Je m’explique. Normalement, les FARC se contentaient de mettre un impôt sur la production et la commercialisation de drogue, en profitant du fait qu’elles avaient été cultivées principalement dans les zones dominées par eux. Pour autant, les FARC n’étaient pas producteurs ni vendeurs de drogues (cocaïne, marihuana, pavot). En fait quand ils le pouvaient, ils obligeaient les agriculteurs à utiliser une partie de leurs terres pour la production d’aliments.
Il semble que, dans certains cas, il y eut aussi des groupes de FARC qui participèrent au trafic de drogues, créant ainsi de facto un cartel de narcotrafic. D’après ce que m’ont expliqué des personnes du « Sixième Front », la décision d’accueillir tous ceux qui se présentaient, puis celle d’entrer dans le monde du narcotrafic furent la pomme de discorde au sein du mouvement, du fait que ces deux décisions avaient créé un climat de méfiance mutuelle et de tentation de corruption.

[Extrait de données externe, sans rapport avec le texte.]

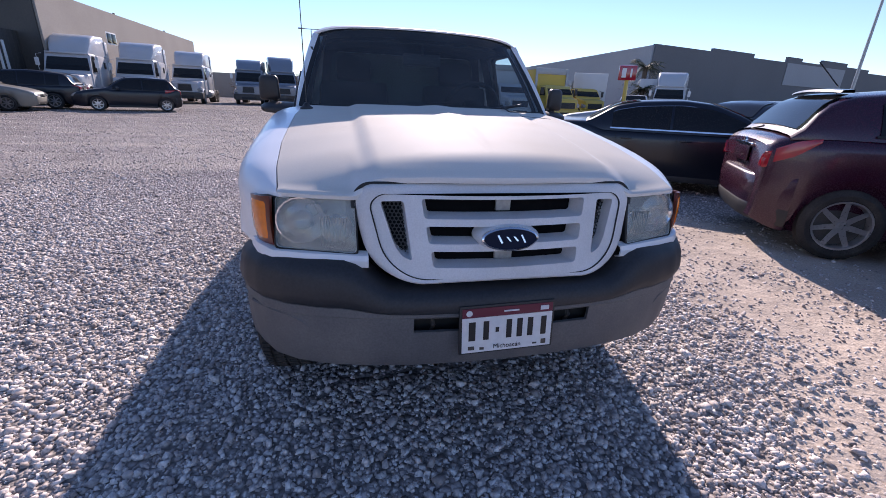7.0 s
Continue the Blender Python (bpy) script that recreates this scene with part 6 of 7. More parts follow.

Pour finir, il faut signaler qu’en Colombie, durant les 30 ou 40 dernières années, toutes les personnes de pouvoir – politique, économique, militaire, judiciaire et dans certains cas même, religieux -, ont profité des bénéfices du trafic de drogues. Bref, peu de personnes peuvent lancer la première pierre.
Quel a été le rôle de l’Église Catholique colombienne dans le dialogue entre les parties en conflit ?
Il n’est pas facile de parler de l’Église Catholique colombienne parce que c’est une réalité très vaste et complexe. Il y a toujours eu des voix et des gestes prophétiques, mais la hiérarchie et le peuple catholique dans sa majorité ont pris des positions conservatrices et d’opposition au changement. On note dans ce sens les figures du cardinal Alfonso López Trujillo, Darío Castrillón et l’actuel archevêque de Bogotá, le cardinal Rubén Salazar Gómez. En général, il s’agit d’être d’accord avec ceux qui détiennent le pouvoir et de rejeter toute proposition de changement, au point que beaucoup incluent l’Église Catholique parmi les responsables de la violence en Colombie.
Ceci a amené de nombreux catholiques à appuyer le NON, non pas qu’ils s’opposaient à l’accord, mais parce qu’ils s’opposent au changement proposé, surtout sur le plan culturel, dérivant de l’accord.
Ce que le vote a mis en évidence c’est qu’en Colombie, la majorité, pour diverses raisons, n’est pas disposée à pardonner et à se réconcilier. Dans ce sens, je crois à ce qu’a apporté Mgr Luis Augusto Castro, – qui comme président de la Conférence Épiscopale ne pouvait pas se prononcer en faveur du OUI du fait de l’opposition de nombreux évêques à cette option -, c’est la proposition d’un processus éducatif ou d’une pédagogie de la paix pour éduquer les Colombiens au pardon, à l’inclusion et à la réconciliation.